Democrats Reject Minority's Budget Proposal
In the last CDPI Bulletin, we described the Senate Republican's Budget proposal for 7% across-the-board cuts, held for two subsequent years. The Democratic leadership has said that across-the-board cuts will not be the approach this year.

Wall Street Lowers State's Bond Rating
In 2003-04, the Department of Finance estimates, the State will spend about $2.4 billion in debt payments, which is slightly less than 4 percent of the State's total general fund spending. Three major credit agencies recently downgraded the State's bond rating, meaning the State ultimately will spend more in interest to repay its debts.

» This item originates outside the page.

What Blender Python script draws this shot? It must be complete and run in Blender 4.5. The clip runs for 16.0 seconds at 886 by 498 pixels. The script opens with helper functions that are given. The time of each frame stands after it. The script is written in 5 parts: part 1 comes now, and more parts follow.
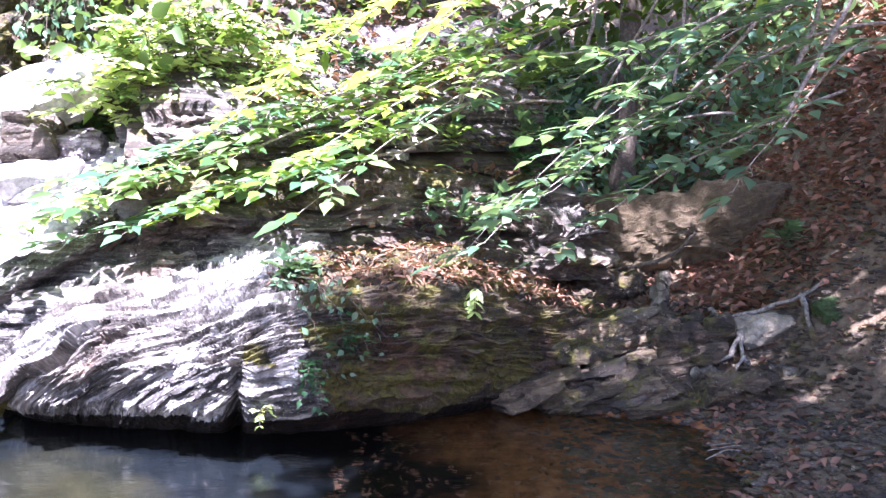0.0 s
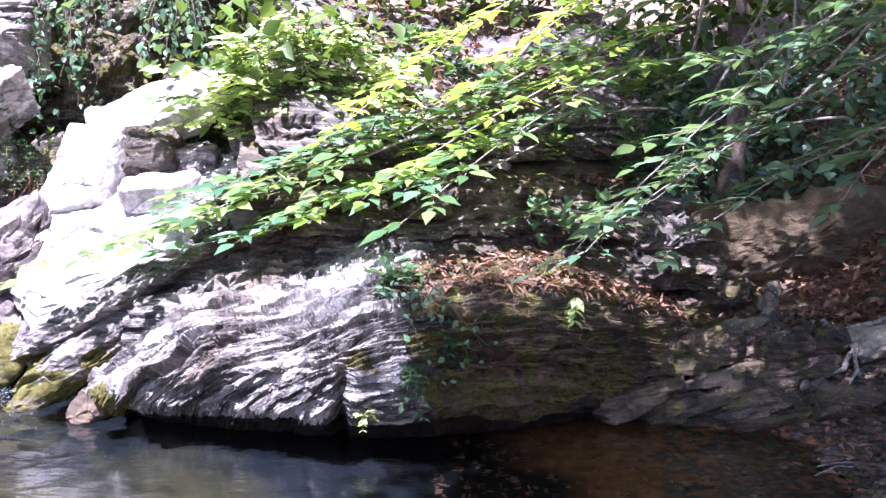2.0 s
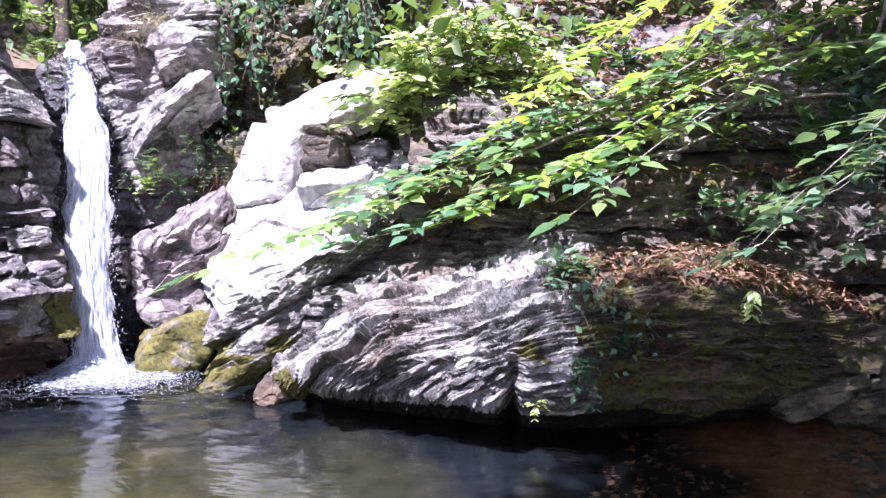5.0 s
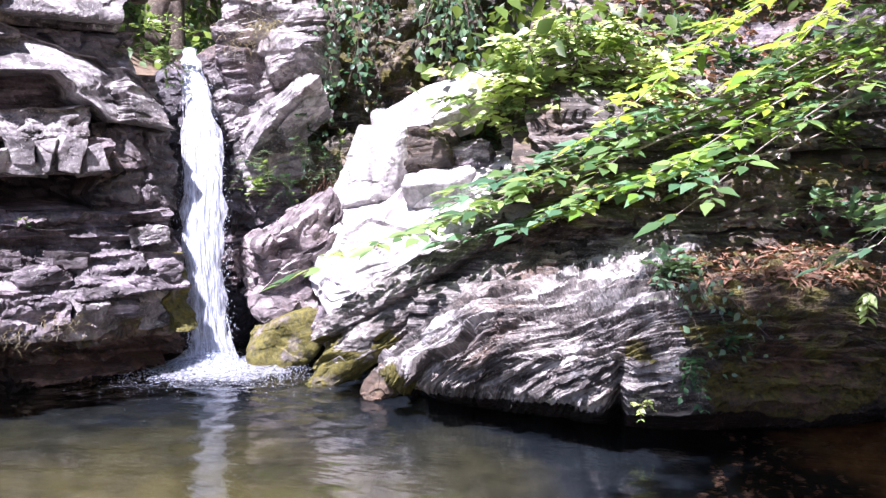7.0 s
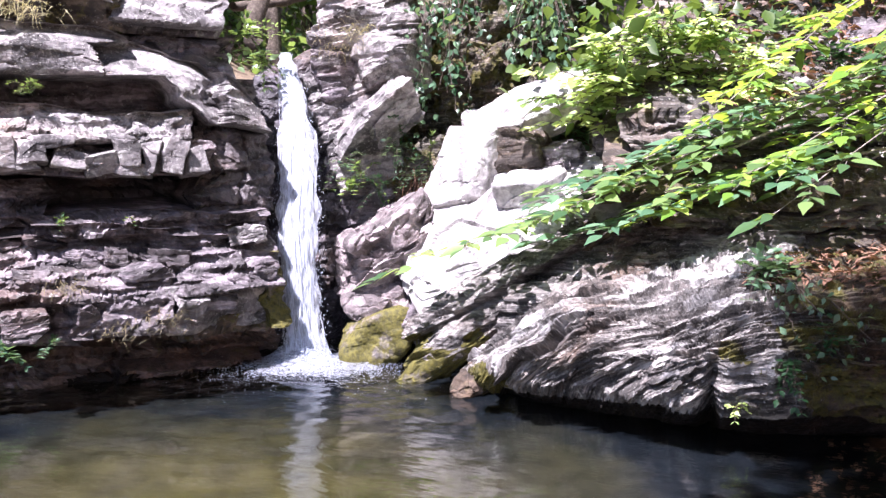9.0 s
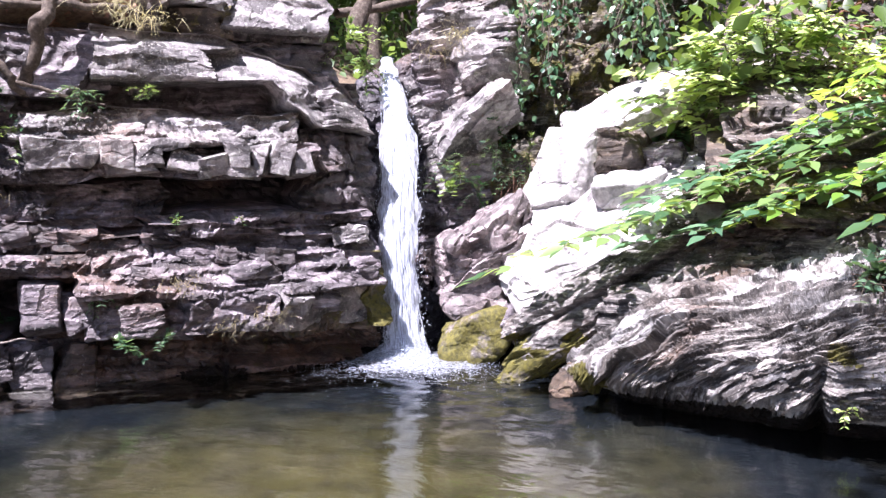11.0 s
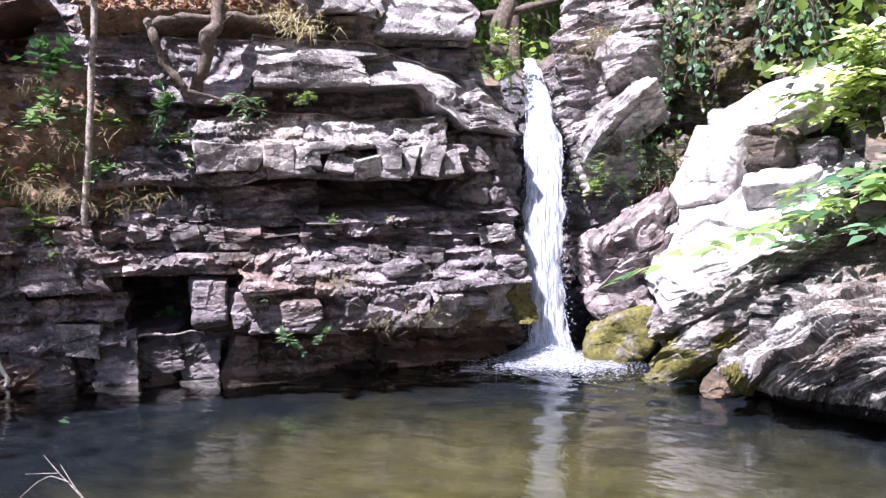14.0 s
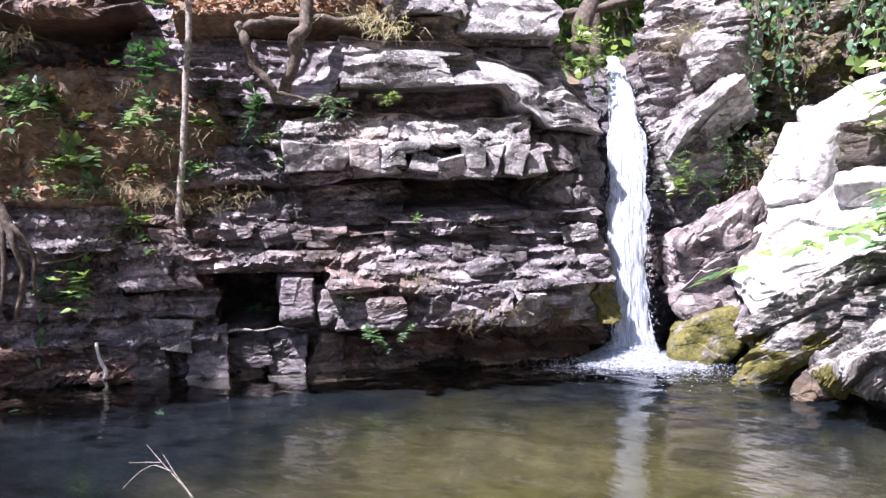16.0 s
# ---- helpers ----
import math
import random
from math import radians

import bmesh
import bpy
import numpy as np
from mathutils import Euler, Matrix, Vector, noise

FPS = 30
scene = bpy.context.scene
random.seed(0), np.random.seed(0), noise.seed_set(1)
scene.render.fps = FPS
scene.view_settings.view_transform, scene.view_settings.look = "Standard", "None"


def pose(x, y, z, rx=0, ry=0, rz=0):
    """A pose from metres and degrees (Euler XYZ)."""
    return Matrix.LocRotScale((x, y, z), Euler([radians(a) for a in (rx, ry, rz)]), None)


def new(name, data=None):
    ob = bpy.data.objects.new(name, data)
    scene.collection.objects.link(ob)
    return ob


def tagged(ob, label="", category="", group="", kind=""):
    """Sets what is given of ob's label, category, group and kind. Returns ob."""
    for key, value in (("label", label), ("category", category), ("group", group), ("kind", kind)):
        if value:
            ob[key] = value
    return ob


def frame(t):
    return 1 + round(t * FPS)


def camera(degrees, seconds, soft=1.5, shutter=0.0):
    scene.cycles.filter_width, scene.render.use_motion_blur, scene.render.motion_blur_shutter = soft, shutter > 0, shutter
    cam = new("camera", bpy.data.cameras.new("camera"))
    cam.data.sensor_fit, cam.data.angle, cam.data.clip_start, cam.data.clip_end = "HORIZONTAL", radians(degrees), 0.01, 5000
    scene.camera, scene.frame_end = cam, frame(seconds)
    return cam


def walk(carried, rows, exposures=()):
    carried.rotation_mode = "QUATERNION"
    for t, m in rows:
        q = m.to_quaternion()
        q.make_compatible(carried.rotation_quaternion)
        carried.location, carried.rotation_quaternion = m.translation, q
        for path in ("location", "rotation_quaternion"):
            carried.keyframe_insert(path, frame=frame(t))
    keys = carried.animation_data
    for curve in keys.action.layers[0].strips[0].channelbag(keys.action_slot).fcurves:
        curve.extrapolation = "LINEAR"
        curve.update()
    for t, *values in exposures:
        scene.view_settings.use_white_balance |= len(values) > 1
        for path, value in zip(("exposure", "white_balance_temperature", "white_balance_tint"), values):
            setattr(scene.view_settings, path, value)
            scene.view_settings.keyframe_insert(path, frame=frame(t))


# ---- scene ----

Cuts in Community Care Licensing Staff Protested; Fee Increases, Too
Tim Fitzharris, Legislative Advocate, and Donita Stromgren for the R&R Network, were the child development voices who protested additional cuts to Licensing staff in recent Senate Budget hearings. The CCL has already taken cuts of 71.7 positions. When combined with the proposed Mid-Year reduction, there would be a loss of 133 positions, or a 12% reduction year-over-year. "In our view," Fitzharris said, "less State oversight means fewer safe environments for children."

The two also expressed concern about increased fees for child care licensees. They asked why the fee increases for child care facilities were increased by 100% while those for other programs (e.g., residential homes for the elderly or foster care group homes) were proposed to increase by 25%. They suggested that fee increases be sunsetted, so they diminish when the State's fiscal deficit recedes. Fitzharris also expressed concern about the elimination of the "aggregate rate" for facilities with multiple sites.

It's Alice in the Looking Glass: double the fees and decrease Licensing staff by 12%!!!